Senator Jeffress:  You just said it takes you’ll determined about 5 years to start turning a school around [Dr. Charity Smith had also said it takes about five years to start turning a school around in her power point presentation to the State Board] yet under the Omnibus you are going to be able to move in on a school in how long?

Ray Simon:  We may move in immediately but we must move in after 2 years.

Senator Jeffress:  Even if  the school on its own is doing the right thing and it might take 5 years and you’ll are still going to move in in two years.

(Lady legislators said,  “good question”)

Ray Simon:  Under the Omnibus bill the definition of academic distress is quite a bit more lenient in that the standard is pretty high.  You have to have 75% of  your kids below basic, not below proficient but below basic.  You don’t need to wait too long to go in there and intervene.

Jeffress – Could you get me a copy of the scores on Altheimer and Elaine of the last few years that you have records of?

Ray Simon:  Sure will.


Legislator: Could you tell us a little bit about the improvements  that have occurred at Althimer  and Elaine since your people have been there.

Ray Simon -  I can tell you in general. 

Legislator.  I have heard many anecdotal stories that don’t make the Department look good.

Ray Simon  -  Well that is like everything else.  It depends on who you talk to.  We have had our challenges .  Some districts will embrace the dept’s presence and work very carefully and closely with us and in  other places we have resistance from those in authority who prefer not to see change so sometimes it is a little more difficult to do our job. .

Ray Simon:  That having been said,  I don’t have it with me,  but I  can  certainly supply you with evidence  in both these districts and in others that show our work has made a difference in terms of test scores which is the primary measure by which we see whether the children are learning and we believe we have helped in other areas.  We are starting to build capacity for these districts to understand what to do in an instructional way that wasn’t there before.
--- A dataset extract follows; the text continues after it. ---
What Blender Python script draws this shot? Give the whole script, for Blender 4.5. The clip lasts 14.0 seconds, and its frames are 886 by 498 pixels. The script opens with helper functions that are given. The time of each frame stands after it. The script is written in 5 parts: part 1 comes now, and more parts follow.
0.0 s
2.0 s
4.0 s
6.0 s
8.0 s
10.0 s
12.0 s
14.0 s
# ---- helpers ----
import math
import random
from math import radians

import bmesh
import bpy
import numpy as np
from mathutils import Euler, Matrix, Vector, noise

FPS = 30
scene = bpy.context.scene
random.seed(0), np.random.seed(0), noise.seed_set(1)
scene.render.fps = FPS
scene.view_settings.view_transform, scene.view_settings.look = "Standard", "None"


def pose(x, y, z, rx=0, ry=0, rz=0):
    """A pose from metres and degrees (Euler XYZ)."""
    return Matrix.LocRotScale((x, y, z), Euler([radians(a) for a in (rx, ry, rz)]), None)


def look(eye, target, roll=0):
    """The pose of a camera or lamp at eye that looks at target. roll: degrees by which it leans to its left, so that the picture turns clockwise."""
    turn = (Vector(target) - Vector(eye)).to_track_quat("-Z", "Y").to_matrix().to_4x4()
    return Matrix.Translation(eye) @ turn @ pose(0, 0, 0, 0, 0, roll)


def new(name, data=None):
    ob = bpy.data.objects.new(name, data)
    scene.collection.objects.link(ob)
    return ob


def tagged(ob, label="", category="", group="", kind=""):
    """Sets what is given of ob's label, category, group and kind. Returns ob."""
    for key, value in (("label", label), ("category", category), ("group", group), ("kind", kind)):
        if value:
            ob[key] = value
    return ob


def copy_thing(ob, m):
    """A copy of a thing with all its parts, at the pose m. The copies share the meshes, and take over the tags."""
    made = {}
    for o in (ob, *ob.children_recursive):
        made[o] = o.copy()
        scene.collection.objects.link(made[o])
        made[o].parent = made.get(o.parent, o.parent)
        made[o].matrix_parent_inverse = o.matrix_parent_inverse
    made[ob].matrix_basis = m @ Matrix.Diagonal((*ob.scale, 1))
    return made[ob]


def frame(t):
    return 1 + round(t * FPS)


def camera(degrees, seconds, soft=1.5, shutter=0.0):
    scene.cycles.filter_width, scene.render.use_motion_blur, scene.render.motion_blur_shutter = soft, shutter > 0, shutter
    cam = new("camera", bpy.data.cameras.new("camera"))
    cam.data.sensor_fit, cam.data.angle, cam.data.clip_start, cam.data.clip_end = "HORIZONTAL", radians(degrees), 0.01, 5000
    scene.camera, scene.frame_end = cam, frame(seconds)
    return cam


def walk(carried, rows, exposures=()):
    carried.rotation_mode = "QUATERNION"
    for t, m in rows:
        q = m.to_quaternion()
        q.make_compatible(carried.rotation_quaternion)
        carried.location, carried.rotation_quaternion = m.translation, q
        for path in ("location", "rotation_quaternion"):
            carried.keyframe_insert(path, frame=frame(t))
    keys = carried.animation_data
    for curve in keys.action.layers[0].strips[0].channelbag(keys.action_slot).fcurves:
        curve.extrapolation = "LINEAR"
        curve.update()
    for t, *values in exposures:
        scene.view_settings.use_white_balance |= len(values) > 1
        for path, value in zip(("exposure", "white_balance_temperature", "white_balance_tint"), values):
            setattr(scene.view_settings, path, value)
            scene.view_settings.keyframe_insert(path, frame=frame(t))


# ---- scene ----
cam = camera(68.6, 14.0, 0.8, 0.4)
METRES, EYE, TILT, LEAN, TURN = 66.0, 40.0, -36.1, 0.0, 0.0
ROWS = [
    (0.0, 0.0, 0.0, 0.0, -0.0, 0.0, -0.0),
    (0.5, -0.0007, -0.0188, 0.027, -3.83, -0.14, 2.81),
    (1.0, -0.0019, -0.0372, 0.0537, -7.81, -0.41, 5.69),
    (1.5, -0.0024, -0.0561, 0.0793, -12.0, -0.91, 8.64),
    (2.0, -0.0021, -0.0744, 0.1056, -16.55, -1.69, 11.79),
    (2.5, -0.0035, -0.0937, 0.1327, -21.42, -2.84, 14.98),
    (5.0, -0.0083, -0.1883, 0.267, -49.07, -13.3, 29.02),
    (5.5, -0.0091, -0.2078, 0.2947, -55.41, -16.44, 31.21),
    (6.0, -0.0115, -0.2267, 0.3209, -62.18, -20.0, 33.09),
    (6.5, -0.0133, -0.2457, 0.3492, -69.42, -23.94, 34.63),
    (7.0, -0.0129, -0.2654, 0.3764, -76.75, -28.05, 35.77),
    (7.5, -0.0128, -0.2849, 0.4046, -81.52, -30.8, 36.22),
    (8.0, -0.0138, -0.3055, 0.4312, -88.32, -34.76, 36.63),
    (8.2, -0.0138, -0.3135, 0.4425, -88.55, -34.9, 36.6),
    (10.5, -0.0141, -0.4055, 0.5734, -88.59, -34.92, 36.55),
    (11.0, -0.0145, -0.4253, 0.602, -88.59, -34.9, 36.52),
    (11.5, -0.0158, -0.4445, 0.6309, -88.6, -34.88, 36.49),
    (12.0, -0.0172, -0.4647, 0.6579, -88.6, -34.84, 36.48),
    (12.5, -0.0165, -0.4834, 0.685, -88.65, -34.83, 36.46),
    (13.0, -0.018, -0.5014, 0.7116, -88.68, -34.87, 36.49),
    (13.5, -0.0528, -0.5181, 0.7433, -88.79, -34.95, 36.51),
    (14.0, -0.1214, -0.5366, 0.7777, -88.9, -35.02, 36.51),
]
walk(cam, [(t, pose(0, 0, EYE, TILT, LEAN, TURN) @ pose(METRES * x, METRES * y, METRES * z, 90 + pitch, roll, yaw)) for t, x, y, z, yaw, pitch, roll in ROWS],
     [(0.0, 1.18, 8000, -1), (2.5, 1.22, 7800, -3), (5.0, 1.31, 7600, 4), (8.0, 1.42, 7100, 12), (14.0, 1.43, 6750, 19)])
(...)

Legislator.  -  When you say you will supply test scores, exactly which ones are you referring to?

Ray Simon:  We have both norms and our benchmarks given in these districts.
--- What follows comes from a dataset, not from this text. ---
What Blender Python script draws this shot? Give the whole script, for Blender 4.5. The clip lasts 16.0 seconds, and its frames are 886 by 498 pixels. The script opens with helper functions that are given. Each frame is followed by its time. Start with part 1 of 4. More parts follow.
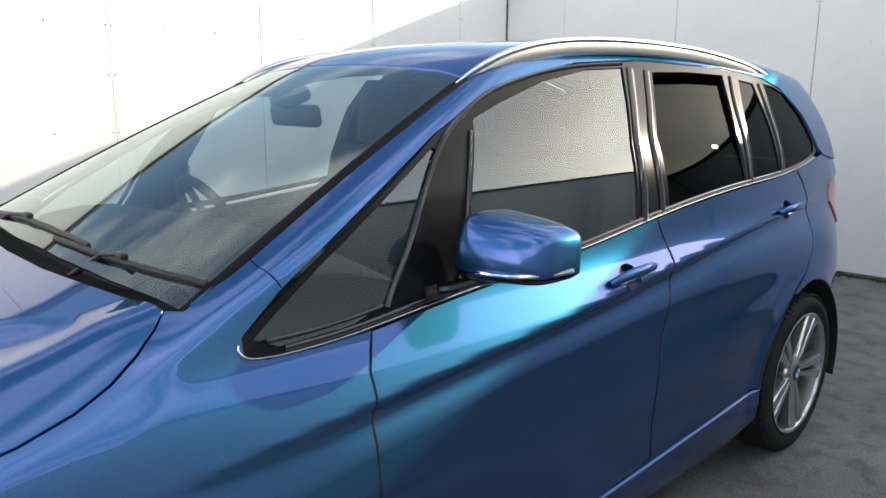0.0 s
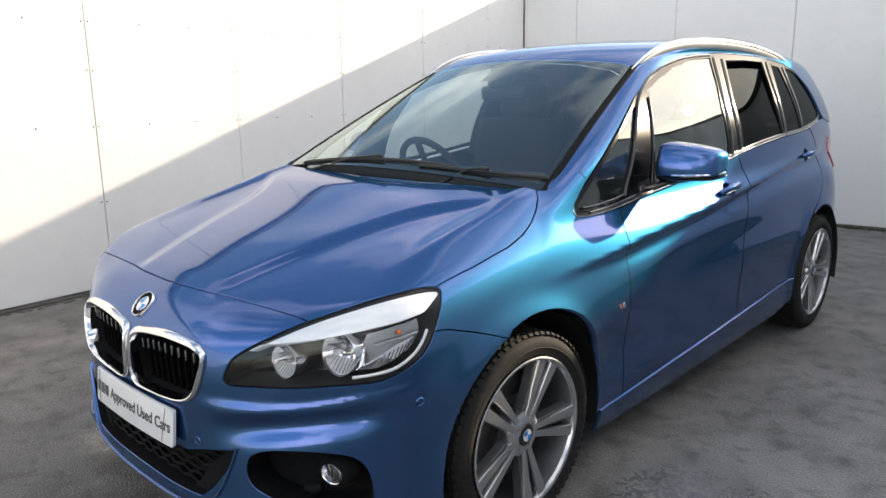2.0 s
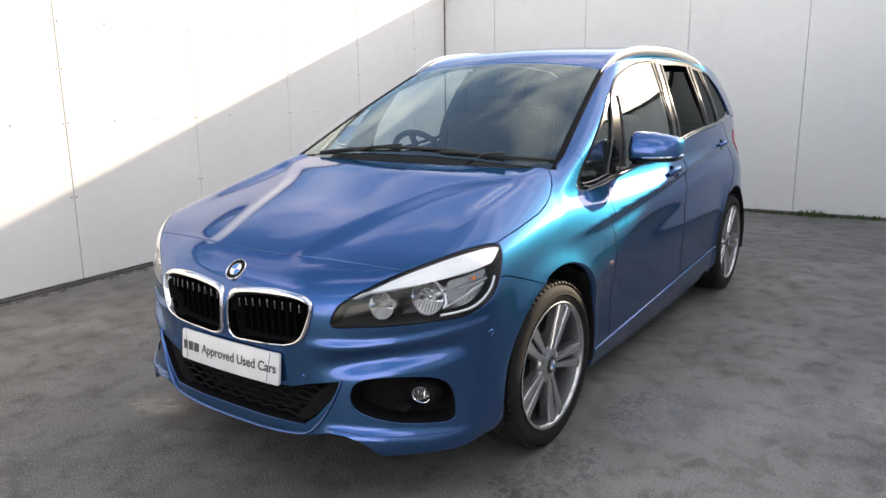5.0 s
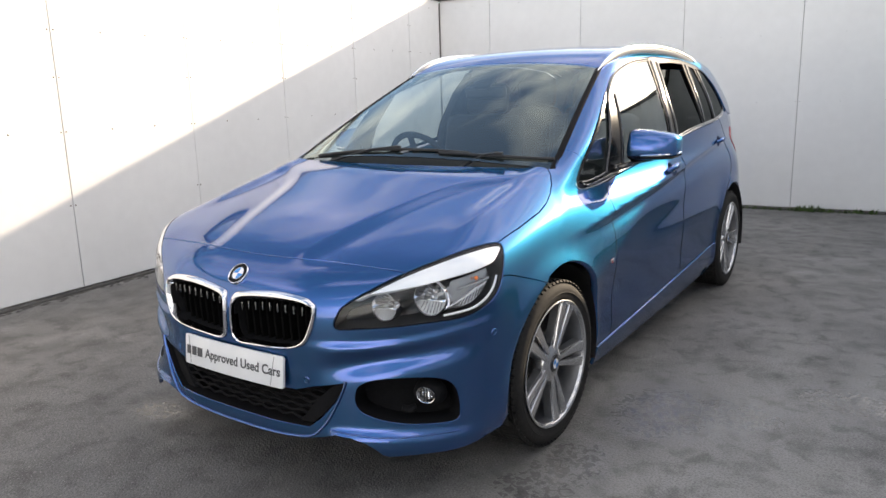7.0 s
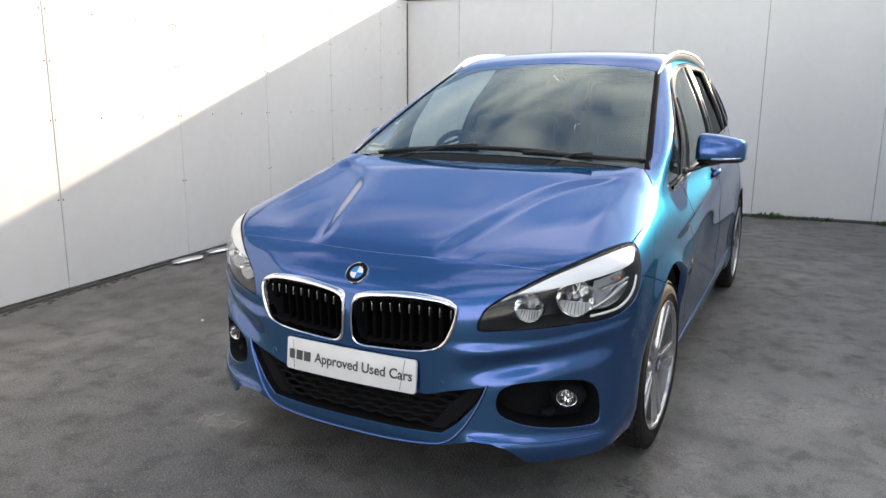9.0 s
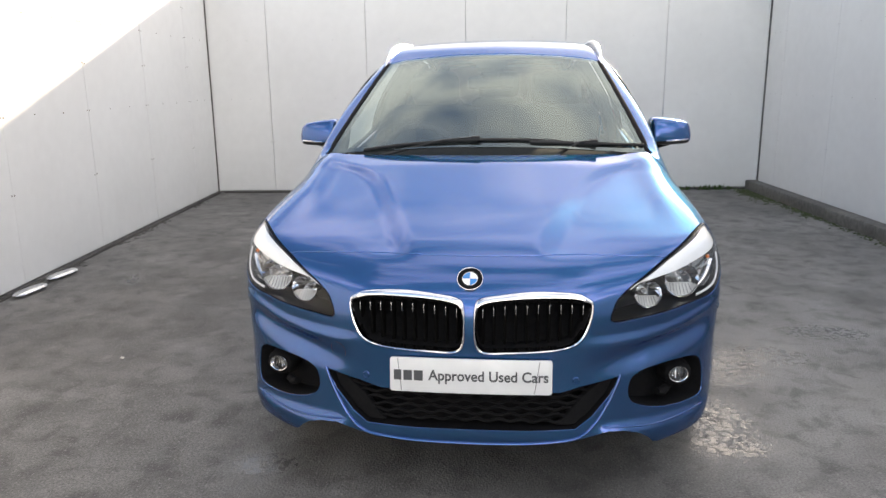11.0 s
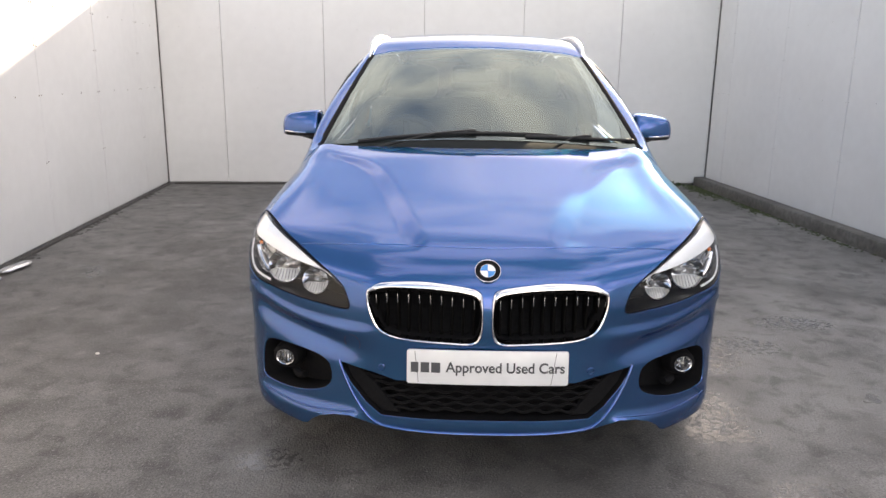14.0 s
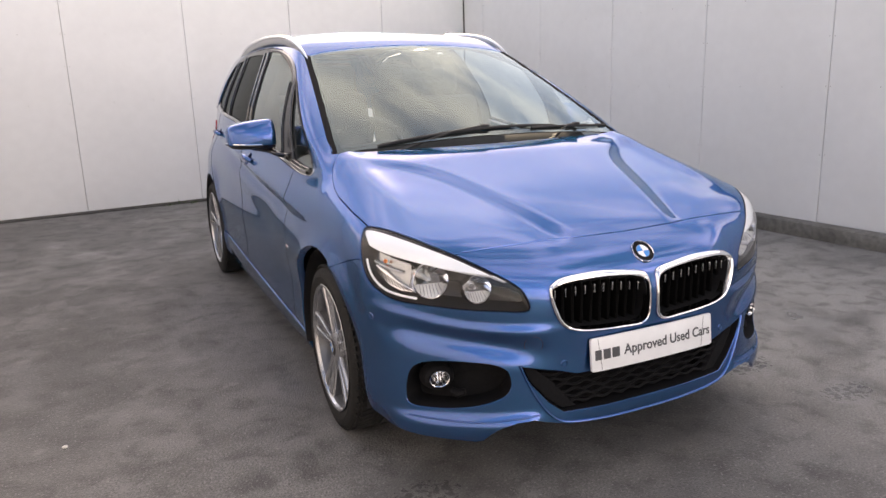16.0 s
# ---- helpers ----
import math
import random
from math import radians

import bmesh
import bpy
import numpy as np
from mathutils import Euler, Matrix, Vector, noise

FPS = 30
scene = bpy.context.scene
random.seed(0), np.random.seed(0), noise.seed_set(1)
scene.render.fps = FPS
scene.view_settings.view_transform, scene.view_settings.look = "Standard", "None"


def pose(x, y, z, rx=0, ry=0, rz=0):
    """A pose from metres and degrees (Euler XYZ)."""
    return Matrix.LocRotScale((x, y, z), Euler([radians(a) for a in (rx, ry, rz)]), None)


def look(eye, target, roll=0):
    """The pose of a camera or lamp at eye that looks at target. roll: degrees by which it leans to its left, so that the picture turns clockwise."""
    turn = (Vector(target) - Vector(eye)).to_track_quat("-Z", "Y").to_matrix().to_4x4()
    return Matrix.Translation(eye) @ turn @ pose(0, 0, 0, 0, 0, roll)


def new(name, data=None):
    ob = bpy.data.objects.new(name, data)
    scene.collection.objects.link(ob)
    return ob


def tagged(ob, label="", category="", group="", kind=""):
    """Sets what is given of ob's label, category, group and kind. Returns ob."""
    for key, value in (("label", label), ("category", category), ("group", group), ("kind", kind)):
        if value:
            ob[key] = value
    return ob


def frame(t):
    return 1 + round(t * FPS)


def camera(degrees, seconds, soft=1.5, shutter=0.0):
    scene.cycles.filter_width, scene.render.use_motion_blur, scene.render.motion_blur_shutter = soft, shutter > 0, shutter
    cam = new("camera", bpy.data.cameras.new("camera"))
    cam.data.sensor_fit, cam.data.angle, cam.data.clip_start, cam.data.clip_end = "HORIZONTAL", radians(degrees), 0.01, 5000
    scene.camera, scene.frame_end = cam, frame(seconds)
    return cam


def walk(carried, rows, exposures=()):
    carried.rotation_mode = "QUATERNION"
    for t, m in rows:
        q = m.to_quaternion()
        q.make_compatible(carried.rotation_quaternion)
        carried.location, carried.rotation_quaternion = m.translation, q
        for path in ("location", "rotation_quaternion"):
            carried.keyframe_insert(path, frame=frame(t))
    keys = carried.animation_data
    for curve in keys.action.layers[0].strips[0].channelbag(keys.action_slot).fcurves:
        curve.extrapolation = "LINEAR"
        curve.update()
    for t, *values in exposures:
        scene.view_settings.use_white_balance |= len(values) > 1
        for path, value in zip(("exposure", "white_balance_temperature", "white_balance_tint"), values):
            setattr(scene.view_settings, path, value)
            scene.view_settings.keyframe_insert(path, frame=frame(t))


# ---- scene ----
EXPOSURES = [(0.0, 1.14, 6900, 11), (1.5, 1.1, 7000, 13), (3.0, 1.2, 7250, 16), (7.0, 1.22, 7250, 16), (9.0, 1.16, 7150, 14), (11.5, 1.38, 7450, 16), (13.5, 1.38, 7600, 18), (15.0, 1.4, 7800, 22), (16.0, 1.4, 7900, 24)]
SKY, SUN = 0.15, 3.4
CLOUD, GLOW = (8.3, 8.45, 8.3), 2.0
CLOUD_LEAN = (0.09, 0.0, -0.08)
BRIGHT_SIDE, SIDE_LOW, SIDE_HIGH = (0.55, -0.6, -0.4), 0.80, 1.55
cam = camera(62.4, 16.0)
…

In above answer to legislators’ question Ray Simon made reference to a presentation at the State Board meeting the day before in which a history of  the schools in academic distress was given.  Following is how this deception in scores was displayed: 

Way the Scores Were Deceptively Presented to State Board


            On October 13, 2003 Charity Smith,  ADE’ Assistant Director of Accountability, gave a glowing, power-point graph presentation  to the State Board indicating that the state and all schools in academic distress had made steady and even dramatic improvements. Simon was there at the meeting representing ADE.


            On a closer examination of Dr. Smith’s  graph presentation on paper, her graphs of scores were extremely deceptive.   First, Dr. Smith used 4th grade benchmark scores only on her graphs.  That is the grade in which there was great improvement – 12% statewide on the benchmark tests this last year.  Altheimer improved, but only 5%.  She did not include any of the SAT-9 scores.  They do not show increases across the state like the benchmark test does.  They have stayed relatively flat during the last few years.


            Second, for the state scores and for several of the schools Smith included six years, from 1998 through 2003.  However, on the graphs of scores for Altheimer and Elaine which have been under the control of the ADE since 1997 and under their total control this last year, she included only the scores for the last three years. In a quick power point presentation no one would notice this.

            In 1998 and in 2000 (two of the years left off Smith’s graphs) Altheimer had 19% scoringProficient in Math compared to 13% Proficientin Math in 2003.  While  the state increased from 31% to 67% on the number of students scoring Proficient on the 4th grade math benchmark exam from 1998 to 2003, Altheimer’s scores decreased from 19% Proficient to 16% Proficient. The ADE intervened at Altheimer in 1997.  No wonder Dr. Smith left these years off her graphs.  On the 6th grade math scores, not included on the graphs, there were Zero students who scored Proficient at Altheimer in 8th grade math and only 3% in 6th Grade Math and 3% in Literacy in 2003.

            In 1998 (one of the years  left off Smith’s graphs) Elaine had 33% of students scoring Proficient or above in 4th grade math compared to 24% proficient in math in 2003.  While the state increased from 31% to 67% on the number of students scoring Proficient on the  4th grade math benchmark exam from  1998 to 2003, Elaine’s scores decreased from 33% to 24%.   Again, no wonder Dr. Smith left these years off her graphs.  Further, in 2002, there were still ZERO students scoring proficient in math in 8th grade at Elaine and 3% scoring Proficient in 6th grade  (6th & 8th grades were not included on Smith’s graphs)  On the SAT-9 tests 10th graders were scoring at 34% percentile and in 1997 & 32nd percentile in 1996 at Elaine, but there has been a consistent decline to the 23rd percentile in 2003.  None of the SAT-9 scores were included on the graphs on the power point presentation.


            Both Dr. Charity Smith and ADE Director Ray Simon said it takes about five years to turn these schools around. They have had seven with Altheimer and Elaine.  Who is going to hold them accountable for the disaster in these two schools as well as heir deceitfulness in giving false and eceptive reports about their progress?

            However, Simon ardently pushed the Omnibus bill that gives schools only two years to turn around before their schools is taken over or consolidation. How long should the ADE be given before they are replaced? And who will take over the school after they have failed.